Proactive 'always-on' incident management - critical in cloud environments
From user error and accidental file deletion to a system crash, incident management forms the last line of defence when it comes to recovering information. Given the importance of data to today’s business, a reactive approach that is only available during business hours is simply no longer enough. In all data-driven environments today, on-premise and particularly when it comes to the cloud, an always-on, proactive approach to incident management is key to success.
The conventional approach
The typical approach to incident management involves sending alerts, which can be system or user-generated, through to a support centre. System-generated alerts are configured to send when certain errors occur, while users are also able to log issues when they experience a problem.
These alerts are logged into an incident management system, which creates a ticket that is then assigned to a team lead to allocate a level of severity and appropriate resources.

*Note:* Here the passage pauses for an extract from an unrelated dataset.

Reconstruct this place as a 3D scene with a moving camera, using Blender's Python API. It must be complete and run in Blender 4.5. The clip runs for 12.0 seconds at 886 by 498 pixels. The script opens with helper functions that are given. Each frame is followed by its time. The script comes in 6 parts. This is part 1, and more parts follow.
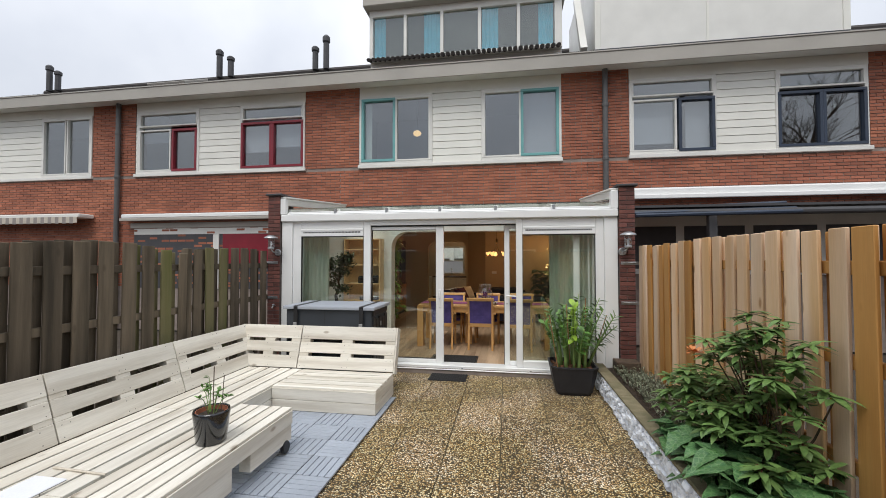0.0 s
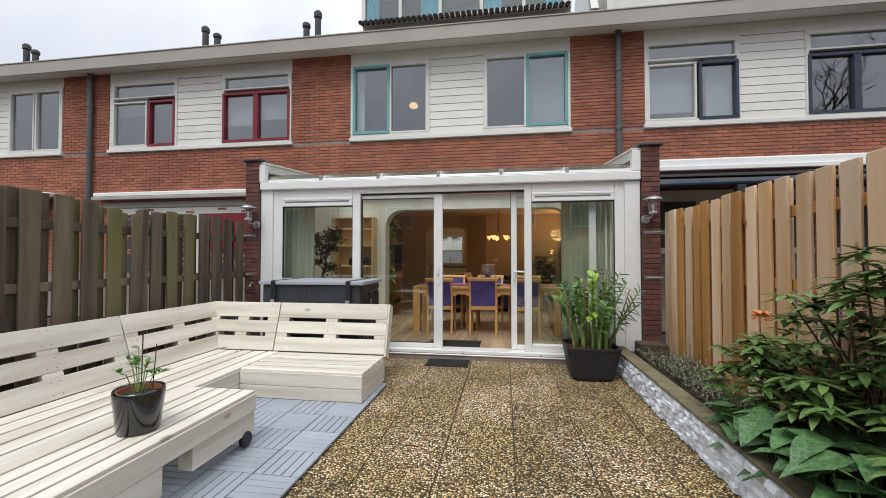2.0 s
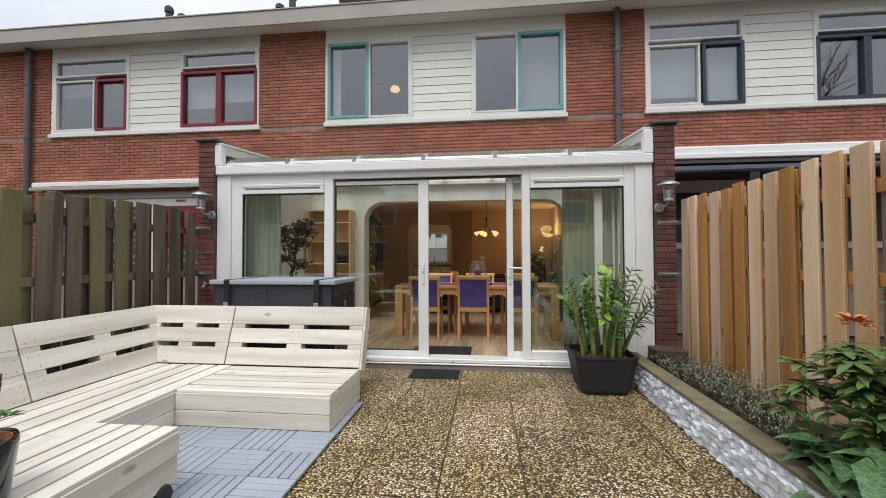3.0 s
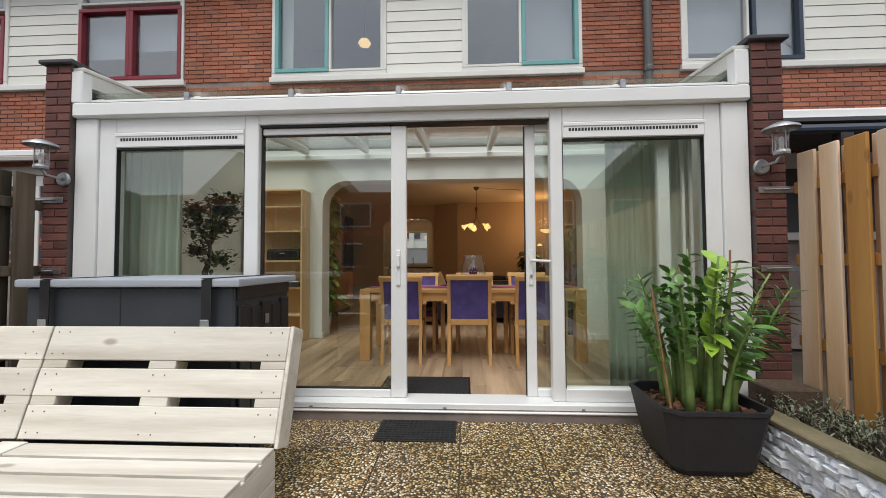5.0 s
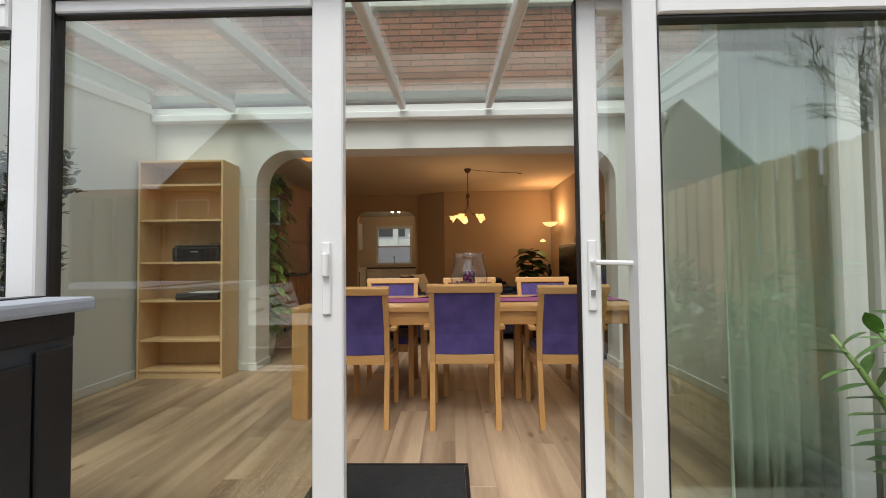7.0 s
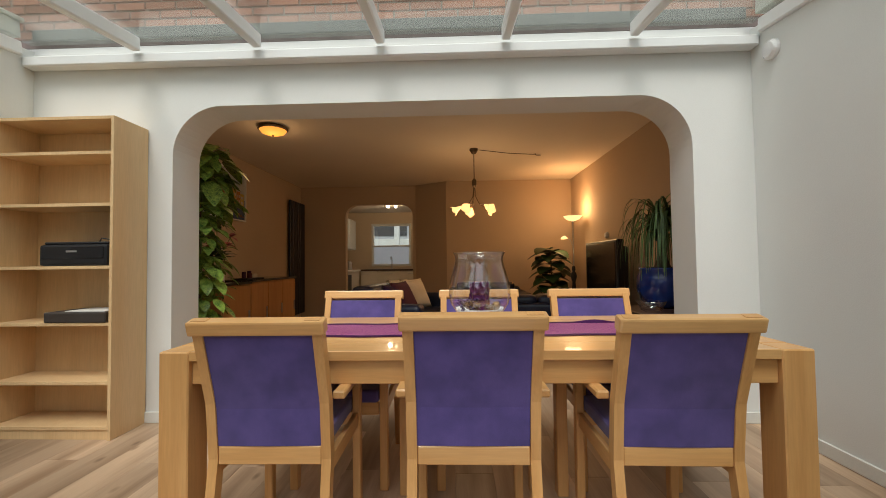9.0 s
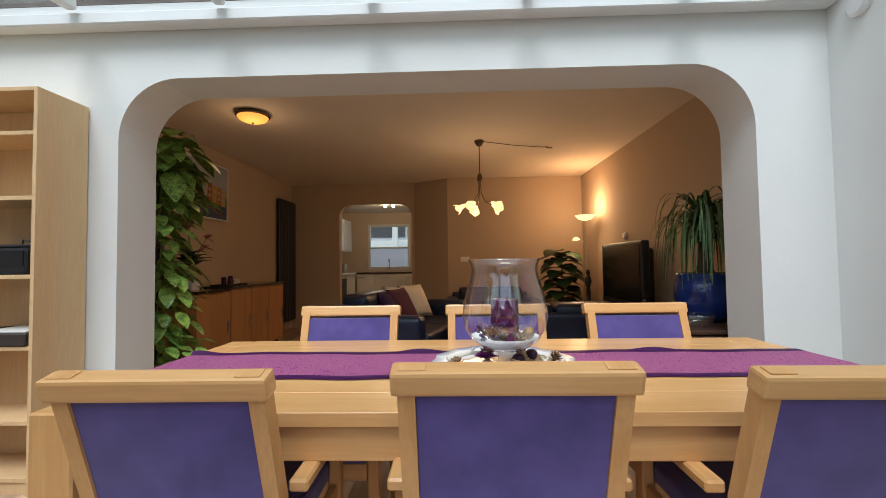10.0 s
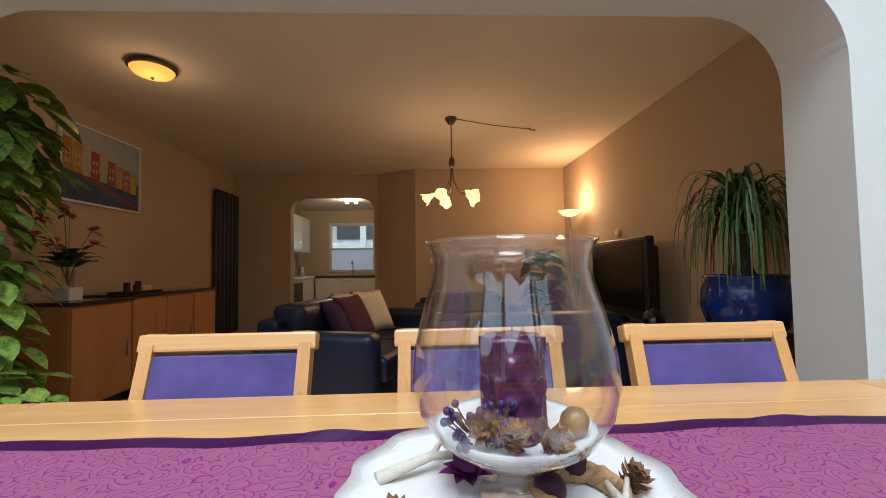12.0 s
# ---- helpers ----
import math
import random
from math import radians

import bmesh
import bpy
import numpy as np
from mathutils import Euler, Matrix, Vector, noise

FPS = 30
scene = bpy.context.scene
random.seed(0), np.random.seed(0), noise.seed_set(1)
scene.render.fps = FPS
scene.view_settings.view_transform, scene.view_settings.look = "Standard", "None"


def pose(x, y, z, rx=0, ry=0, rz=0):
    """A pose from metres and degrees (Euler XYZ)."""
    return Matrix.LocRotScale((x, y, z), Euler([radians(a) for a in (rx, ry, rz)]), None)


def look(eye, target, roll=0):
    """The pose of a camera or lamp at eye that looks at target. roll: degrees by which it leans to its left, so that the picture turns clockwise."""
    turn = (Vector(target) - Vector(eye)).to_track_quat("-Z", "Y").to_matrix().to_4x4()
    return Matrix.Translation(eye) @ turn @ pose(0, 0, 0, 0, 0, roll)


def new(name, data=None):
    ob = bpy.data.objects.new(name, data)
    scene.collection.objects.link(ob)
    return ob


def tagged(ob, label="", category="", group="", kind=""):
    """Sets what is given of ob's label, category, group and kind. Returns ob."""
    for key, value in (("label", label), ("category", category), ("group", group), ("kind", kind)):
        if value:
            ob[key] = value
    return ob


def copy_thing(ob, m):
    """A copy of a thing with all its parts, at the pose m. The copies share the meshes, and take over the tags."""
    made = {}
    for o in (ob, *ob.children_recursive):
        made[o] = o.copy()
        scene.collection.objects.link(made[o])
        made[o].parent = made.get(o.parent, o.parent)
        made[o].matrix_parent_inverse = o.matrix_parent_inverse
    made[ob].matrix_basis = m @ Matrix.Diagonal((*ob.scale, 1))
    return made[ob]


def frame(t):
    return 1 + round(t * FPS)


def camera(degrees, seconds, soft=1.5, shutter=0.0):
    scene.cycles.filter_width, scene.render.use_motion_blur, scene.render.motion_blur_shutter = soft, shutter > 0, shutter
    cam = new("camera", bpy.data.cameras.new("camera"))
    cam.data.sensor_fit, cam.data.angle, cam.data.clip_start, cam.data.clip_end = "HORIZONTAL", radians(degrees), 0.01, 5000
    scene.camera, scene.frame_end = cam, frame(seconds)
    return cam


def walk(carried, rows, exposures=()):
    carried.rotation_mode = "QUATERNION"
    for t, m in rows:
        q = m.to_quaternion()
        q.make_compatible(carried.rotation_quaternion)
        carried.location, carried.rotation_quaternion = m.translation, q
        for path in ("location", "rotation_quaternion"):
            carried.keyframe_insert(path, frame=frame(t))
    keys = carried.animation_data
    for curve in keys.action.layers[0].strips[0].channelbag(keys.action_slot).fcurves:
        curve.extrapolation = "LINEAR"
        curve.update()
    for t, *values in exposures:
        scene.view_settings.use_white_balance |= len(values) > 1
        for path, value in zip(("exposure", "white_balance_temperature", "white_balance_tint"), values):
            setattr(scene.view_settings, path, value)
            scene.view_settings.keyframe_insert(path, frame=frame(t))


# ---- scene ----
cam = camera(96.0, 12.0, soft=0.9)
PATH = [
    (0, (0.032, -0.046, 1.582), (-0.284, 1.928, 1.634), -0.0),
    (0.5, (-0.004, 0.062, 1.485), (-0.326, 2.035, 1.535), 0.0),
    (1, (-0.062, 0.187, 1.366), (-0.382, 2.16, 1.419), 0.0),
    (1.5, (-0.072, 0.37, 1.276), (-0.391, 2.344, 1.325), 0.0),
    (2, (-0.092, 0.627, 1.218), (-0.396, 2.603, 1.264), 0.0),
    (2.5, (-0.14, 0.918, 1.174), (-0.411, 2.899, 1.221), -0.1),
    (3, (-0.231, 1.295, 1.161), (-0.45, 3.283, 1.206), -0.2),
    (5, (-0.469, 2.899, 1.03), (-0.578, 4.895, 1.1), -0.3),
    (5.5, (-0.473, 3.279, 1.06), (-0.57, 5.276, 1.114), -0.5),
    (6, (-0.499, 3.683, 1.058), (-0.573, 5.681, 1.119), -0.6),
    (6.5, (-0.499, 4.047, 1.023), (-0.563, 6.044, 1.107), -0.4),
    (7, (-0.504, 4.417, 1.054), (-0.547, 6.416, 1.116), -0.6),
    (9, (-0.476, 5.64, 1.074), (-0.543, 7.638, 1.138), -0.7),
    (9.5, (-0.511, 5.908, 1.071), (-0.579, 7.905, 1.143), -0.7),
    (10, (-0.537, 6.14, 1.105), (-0.596, 8.138, 1.175), -0.8),
    (10.5, (-0.542, 6.368, 1.111), (-0.578, 8.366, 1.185), -0.7),
    (11, (-0.541, 6.622, 1.123), (-0.553, 8.621, 1.197), -0.7),
    (11.5, (-0.517, 6.798, 1.12), (-0.494, 8.796, 1.198), -0.9),
    (12, (-0.492, 6.929, 1.081), (-0.409, 8.925, 1.166), -0.9),
]
walk(cam, [(t, look(eye, target, roll)) for t, eye, target, roll in PATH],
     exposures=[(0.0, 0.43, 6500, 10), (3.0, 0.45, 6500, 10), (5.5, 0.50, 6500, 10), (6.5, 0.62, 6450, 10), (7.2, 0.76, 6450, 10), (9.0, 0.90, 6450, 10), (9.6, 1.03, 5750, 10), (10.2, 1.10, 5650, 10), (10.7, 1.0, 5500, 9), (11.5, 1.03, 5550, 10), (12.0, 1.15, 5500, 9)])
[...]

This reactive approach only assigns resources once a problem has already occurred, which means that it is only addressed when the system is already down. The consequence is that data may already be missing and user productivity affected. Often, service resources are also only available during office hours, causing further delays in resolution.
But what about a more pre-emptive approach?
As businesses increasingly migrate to the cloud, it is essential for incident management to be available 24/7/365 and to become more proactive to identify issues before they can cause downtime. Incident management should offer proactive alerting of anomalies so that potential problems can be identified before they happen.
Support teams can then engage with customers to investigate and provide remedial action. This will ensure that the number of actual incidents can be drastically reduced. Some simple examples include licensing that is about to expire, licenses that are on the verge of reaching full capacity, and storage space that has almost run out. These can easily be resolved proactively before they can cause downtime and lost productivity.
Communication is key
Aside from always available and proactive incident management, communication and change control processes need to be updated for the cloud. Customers need to be aware of the status of any incidents at all times and should be proactively updated when this status changes. It is also important to have the right collaboration tools in place, to prevent any misinterpretation and misunderstanding from either party.
This will help to ensure incidents can be resolved as quickly as possible. Change processes must become - more agile and flexible to enable 24x7 decision-making capability, so that incident resolution is not delayed unnecessarily.
From managing your data to managing your dAIta
Artificial Intelligence (AI) offers a number of potential opportunities for incident management. For example, AI can be used to more effectively categorise manually generated incidents to ensure that the most appropriate resources are assigned from the start. AI also has applications within the data management space, including identifying the best network routes for data migrations, determining the optimal mix of storage tiers, and automatically resolving certain issues. While these solutions do not currently exist, many vendors are looking to build AI into their systems.
Incident management starts and ends with availability and agility
As data becomes increasingly important, and the prevalence of cloud-based solutions grows, incident management must evolve to meet changing demand. Business can no longer afford any downtime at all, and data must be effectively managed at all times. Incident resolution cannot wait for business hours or Monday morning, especially once you have moved into the cloud.
Data management specialists should be agile enough to assist any customer at any time regardless of the issue at hand. In addition to this the data management specialists should deliver proactive, always-on incident management, including after hours and on weekends.